As new user, I feel obligated to bore you to death with my own frenetic wanderings in the land of id and ego, and I desire of your sojourns and journeys here as well, as related to the polling topic.
What misuses of common language drive you insane?
The first one off the top of my head is the misuse of the wordtheory instead of the rightful hypothesis .
Examples:
That’s my theory on politics.
That’s just your backwards racial theory.
What’s your theory on why Joe is wearing ice cream on his head?
It pisses me off. We all took at science class, and even before the inevitable “Significant digits” chapter was the “explain the scientific process” rigamoroll, usually in Roman numeraled pages.
The process went “observation-hypothesis-test-test many times- theory”.
What people are saying in the above statements is that they’ve conducted indepth analysis of many different situations using test subjects and control groups. What they’re really doing is pulling an idea out of their heinie as a statement of fact.
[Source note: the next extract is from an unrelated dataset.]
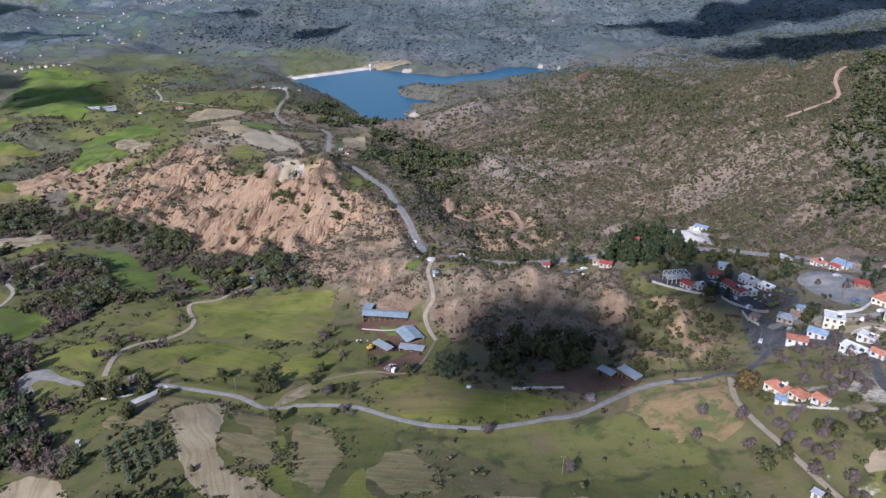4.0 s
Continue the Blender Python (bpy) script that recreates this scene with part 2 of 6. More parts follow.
GROUND = ground_material()
MEADOW = field_material("spring_grass", (0.106, 0.118, 0.021), (0.192, 0.187, 0.040), (0.118, 0.092, 0.036), 0.16, 20, 0.62, (0.176, 0.132, 0.062))
MEADOW_LUSH = field_material("lush_grass", (0.084, 0.121, 0.018), (0.126, 0.169, 0.028), (0.060, 0.070, 0.022), 0.06, -30, 0.62, (0.094, 0.095, 0.036))
PLOUGHED = field_material("ploughed_land", (0.280, 0.216, 0.124), (0.360, 0.290, 0.175), (0.160, 0.160, 0.060), 0.28, 62, 0.64)
STUBBLE = field_material("brown_plough", (0.172, 0.140, 0.062), (0.224, 0.180, 0.086), (0.130, 0.128, 0.045), 0.26, 15, 0.54, (0.205, 0.155, 0.085))
ORANGE_EARTH = field_material("orange_weeds", (0.224, 0.152, 0.076), (0.302, 0.196, 0.101), (0.112, 0.123, 0.045), 0.1, 0, 0.47, (0.162, 0.140, 0.056))
PALE_EARTH = field_material("pale_earth", (0.284, 0.223, 0.142), (0.399, 0.317, 0.209), (0.160, 0.140, 0.067), 0.1, 40, 0.5, (0.190, 0.144, 0.079))
MARL_TRODDEN = field_material("trodden_marl", (0.310, 0.252, 0.165), (0.420, 0.352, 0.242), (0.20, 0.17, 0.115), 0.08, 30, 0.56)
MARL = field_material("white_marl", (0.40, 0.375, 0.33), (0.56, 0.53, 0.47), (0.20, 0.18, 0.13), 0.0, 0, 0.56)
RED_YARD = field_material("red_yard", (0.082, 0.045, 0.031), (0.150, 0.084, 0.056), (0.075, 0.072, 0.032), 0.1, 0, 0.54)
DARK_FALLOW = field_material("dark_fallow", (0.070, 0.058, 0.040), (0.115, 0.095, 0.066), (0.05, 0.056, 0.026), 0.1, 40, 0.5)
ASPHALT = road_material("worn_asphalt", (0.172, 0.168, 0.160), (0.240, 0.232, 0.220), (0.224, 0.176, 0.120))
STREET = road_material("street_asphalt", (0.058, 0.058, 0.060), (0.098, 0.096, 0.096), (0.150, 0.125, 0.098))
CONCRETE_ROAD = road_material("grey_concrete_road", (0.191, 0.180, 0.160), (0.260, 0.245, 0.218), (0.146, 0.131, 0.077))
DIRT = road_material("pale_dirt", (0.275, 0.221, 0.153), (0.379, 0.313, 0.227), (0.161, 0.138, 0.070))
WHITE_TRACK = road_material("white_gravel", (0.276, 0.242, 0.185), (0.376, 0.332, 0.258), (0.167, 0.148, 0.085))
WORN_TRACK = road_material("overgrown_track", (0.175, 0.140, 0.086), (0.230, 0.185, 0.120), (0.115, 0.108, 0.046))
RED_TRACK = road_material("red_dirt", (0.34, 0.20, 0.135), (0.43, 0.28, 0.20), (0.22, 0.16, 0.10))
EVERGREEN = leafy("evergreen_leaves", (0.030, 0.033, 0.012), (0.092, 0.090, 0.032))
OLIVE = leafy("olive_leaves", (0.050, 0.062, 0.030), (0.115, 0.130, 0.070))
SCRUB = leafy("scrub_leaves", (0.036, 0.038, 0.015), (0.092, 0.086, 0.038))
BROWN_SCRUB = leafy("dry_scrub", (0.052, 0.038, 0.026), (0.118, 0.086, 0.060))
PINE = leafy("pine_needles", (0.017, 0.026, 0.010), (0.055, 0.072, 0.028))
TWIGS = leafy("bare_twigs", (0.115, 0.083, 0.069), (0.235, 0.180, 0.150))
THICKET = leafy("leafless_thicket", (0.070, 0.048, 0.039), (0.160, 0.114, 0.093))
MAUVE_TWIGS = leafy("mauve_twigs", (0.072, 0.054, 0.050), (0.150, 0.116, 0.106))
BLOSSOM = leafy("pale_blossom", (0.26, 0.2, 0.2), (0.42, 0.34, 0.34))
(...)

Freud would be proud.
Darned hypotheses and their damn demands of scientific dogmatism.
I don’t want you to get discouraged, so I will place the blame on the Monty Python sketch about the brontosaurous. (Since the early 1970s even the brontosaurous as it were has become obsolete, but for some reason the term “theory” rages on.) The joke of this sketch is that Miss A. Elk’s theory about brontosauri was that they were very thin at one end, then very fat, then very thin at the other end. She concluded with “that is my theory, which is mine.”
And therin lies the root of your problem. My husband actually works for NASA and doesn’t even bother to correct that anymore. Sad but true.
people do work with their own “theories”.
whether they have adequetly (your opinion) “tested” their hypothesis is not known by you so you really have no basis for your assumptions.
What is an adequete “test” is a matter of personal opinion in the areas you use as examples.
I have lived 43 years and of that time about 20 years have been spent actively participating in politics and trying to keep myself relavant and current with changing ideologies. I have my own theories that you may consider a hypothesis, but to me they have been tested through history and my opinions and theories have been satisfactorily shown by that history as being accurate as far as I am concerned. Maybe an issue is still a hypothesis to you, but to me it may have very well been “tested and proven” to my satisfaction.
Get over yourself.
I don’t know why you’re so sensitive about this–apparently you feel your politics under attack. The fact is, “political theory” is a fallacy in using language. You can’t test welfare, free gun use, or nuclear power in a regular group and a control group with many different variations.
What you can test is, to use a nonpolitical point, is whether a group of people put into a room with ice cream will throw it around regularly. You can use all sorts of variations on this (people under extreme duress, people who are hungry, only males, only females, etc.) to dsicover a “theory” on human behavior with ice cream. You can then apply that to ice cream legislation–perhaps banning it among prisoners of war or students taking the SAT.
Of course, people might not want to ban ice cream–it tastes good, provides a comforting sugar high, and is familiar. Whether people will obey a law they don’t like might be a subject of another test-- imposing arbitrary rules on people that are unpleasant and unliked and seeing if they obey them, using variations (law is for their protecting, law is for tax purposes, etc.)
However, and I hate to push this, but 20 years of keeping “relevant and current with changing ideologies” does not mean welfare, free gun use, or nuclear power have been “proved”. What you may prove is that a law isn’t working or may be warranted–but that isn’t a theory. You could use testing of a hypothesis to support your own political views-- but it would only be a theory that could be disproven.
Please don’t insult me. I have a very thin skin, much like the Brontosauri.
I caught a ton of flack from a scientist friend on that subject myself. Now I have all but completely expunged the word “theory” from my vernacular in favor of “I think” or “in my opinion.”
Come to think of it, I probably should expunge the word “vernacular” as well. I’m using it properly (I think), but it sounds dorky. I’m keeping “expunge,” however. I like the sound of it.
I hate another misuse of the word “theory” which is the way that creationists use it: saying that evolution is just a theory. They fail to realize that evolution in itself is a fact, but they way that it occurs is a theory.
I understand how “evolution occurs” is a theory but I’m a bit confused at how “evolution” is a fact. I mean, couldn’t someone with a huge ego (cough cough) state that the world came into existence at their birth and will end if and when they die?